First off, if the wire is "ideal" the answer is undefined. The ideal models provide no solution if you try to solve them. What actually happens is defined by the non-ideal aspects of the system.
The magnetic field collapsing causes back-EMF, which induces a voltage on the wire. In small voltage cases, this ends up turning the wire into an antenna, radiating the energy outward. This sudden change in voltages due to a sudden cutting of the wire can be thought of as voltage changes at all frequencies. The capacitences and inductances of the wire and its environment will decide exactly how that works out.
If the magnetic field is strong enough, the back-EMF voltage can get quite large. At some point, this becomes sufficient to arc across the cut ends of the wire, effectively re-creating the wire using ionized air to fill in the gap.
This effect is a big deal for engineers working with large motors. Switching off a large motor like this is basically equivalent to cutting the wire on a very large inductive loop. The result is an arc. In the smaller voltage cases, this slowly damages the switch until it stops functioning. In larger voltage cases, this can bridge the contacts of the switch, and the motor keeps running even though you turned it off!

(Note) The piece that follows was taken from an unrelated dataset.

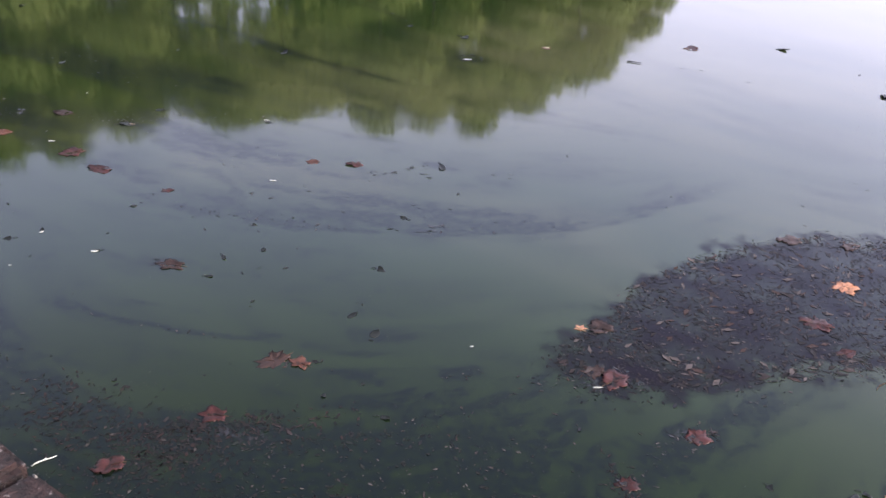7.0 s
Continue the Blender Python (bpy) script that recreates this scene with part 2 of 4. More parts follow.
def lattice_noise(x, y, cell, seed):
    """Smooth value noise, 0 to 1, on arrays of places."""
    table = np.random.RandomState(seed).rand(256, 256)
    u, v = x / cell, y / cell
    i, j = np.floor(u).astype(int), np.floor(v).astype(int)
    fu, fv = u - i, v - j
    fu, fv = fu * fu * (3 - 2 * fu), fv * fv * (3 - 2 * fv)
    a, b = table[i % 256, j % 256], table[(i + 1) % 256, j % 256]
    c, d = table[i % 256, (j + 1) % 256], table[(i + 1) % 256, (j + 1) % 256]
    return (a * (1 - fu) + b * fu) * (1 - fv) + (c * (1 - fu) + d * fu) * fv


# ---- the water: one sheet to the horizon, laid along the bank, finest beside it ----
AHEAD, ACROSS, FROM = np.array([-0.69, 0.7238]), np.array([0.7238, 0.69]), np.array([-1.36, -1.23])
far = np.array([0.1, 0.3, 0.8, 2, 5, 12, 30, 80, 200, 500, 1200])
ss = np.concatenate([-0.6 - far[::-1], np.arange(-0.6, 14.4, 0.014), np.arange(14.4, 19.0, 0.04), 19.0 + far])
ns = np.concatenate([0.7 - far[::-1], np.arange(0.7, 5.6, 0.014), np.arange(5.6, 11.5, 0.028), 11.5 + far])
GS, GN = np.meshgrid(ss, ns)
FILM_AND_SHADE, SOLID, ALGAE_AND_REFLECTION, DUST_AND_SHEEN = (np.zeros_like(GS) for _ in range(4))
WS = GS + 0.06 * (lattice_noise(GS, GN, 0.33, 1) - 0.5) + 0.03 * (lattice_noise(GS, GN, 0.09, 2) - 0.5)
WN = GN + 0.06 * (lattice_noise(GS, GN, 0.33, 3) - 0.5) + 0.03 * (lattice_noise(GS, GN, 0.09, 4) - 0.5)


def along_bank(points):
    d = np.array(points, float) - FROM
    return np.stack([d @ AHEAD, d @ ACROSS], -1)


def rounded(points):
    """A smooth curve through the points."""
    p = np.array(points, float)
    if len(p) < 3:
        return p
    e = np.concatenate([[2 * p[0] - p[1]], p, [2 * p[-1] - p[-2]]])
    u = np.linspace(0, 1, 5)[:-1, None]
    out = [0.5 * (2 * b + (c - a) * u + (2 * a - 5 * b + 4 * c - d) * u**2 + (3 * b - a - 3 * c + d) * u**3) for a, b, c, d in zip(e, e[1:], e[2:], e[3:])]
    return np.concatenate(out + [p[-1:]])


def away(points, pad):
    """The window of the sheet near a line of points; each vertex's distance from the line, to which side, and how far along it."""
    p = along_bank(rounded(points))
    i0, i1 = np.searchsorted(ns, (p[:, 1].min() - pad, p[:, 1].max() + pad))
    j0, j1 = np.searchsorted(ss, (p[:, 0].min() - pad, p[:, 0].max() + pad))
    win = (slice(i0, i1), slice(j0, j1))
    x, y = WS[win], WN[win]
    d, side, run, gone = np.full(x.shape, 1e9), np.zeros(x.shape), np.zeros(x.shape), 0.0
    for (ax, ay), (bx, by) in zip(p[:-1], p[1:]):
        length = math.hypot(bx - ax, by - ay) + 1e-9
        k = np.clip(((x - ax) * (bx - ax) + (y - ay) * (by - ay)) / length**2, 0, 1)
        e = np.hypot(x - ax - k * (bx - ax), y - ay - k * (by - ay))
        near = e < d
        side = np.where(near, ((x - ax) * (by - ay) - (y - ay) * (bx - ax)) / length, side)
        run = np.where(near, gone + k * length, run)
        d = np.minimum(d, e)
        gone += length
    return win, d, side, run, gone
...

To deal with this, you'll find we tend to put a large resistor in parallel with the motor. When the circuit is opened, and the magnetic field has to collapse, it can use the resistor to dissipate the energy.
An alternative solution is seen in the AC power world. Quite often we will cut the circuit at a 0 crossing for the voltage. At this point, it can't create any arc (because there's no voltage), and all "antenna" like effects are at nice multiples of 60Hz. This gives us time to physically separate the switch enough to avoid arcing, and give the system lots of room to dissipate the energy.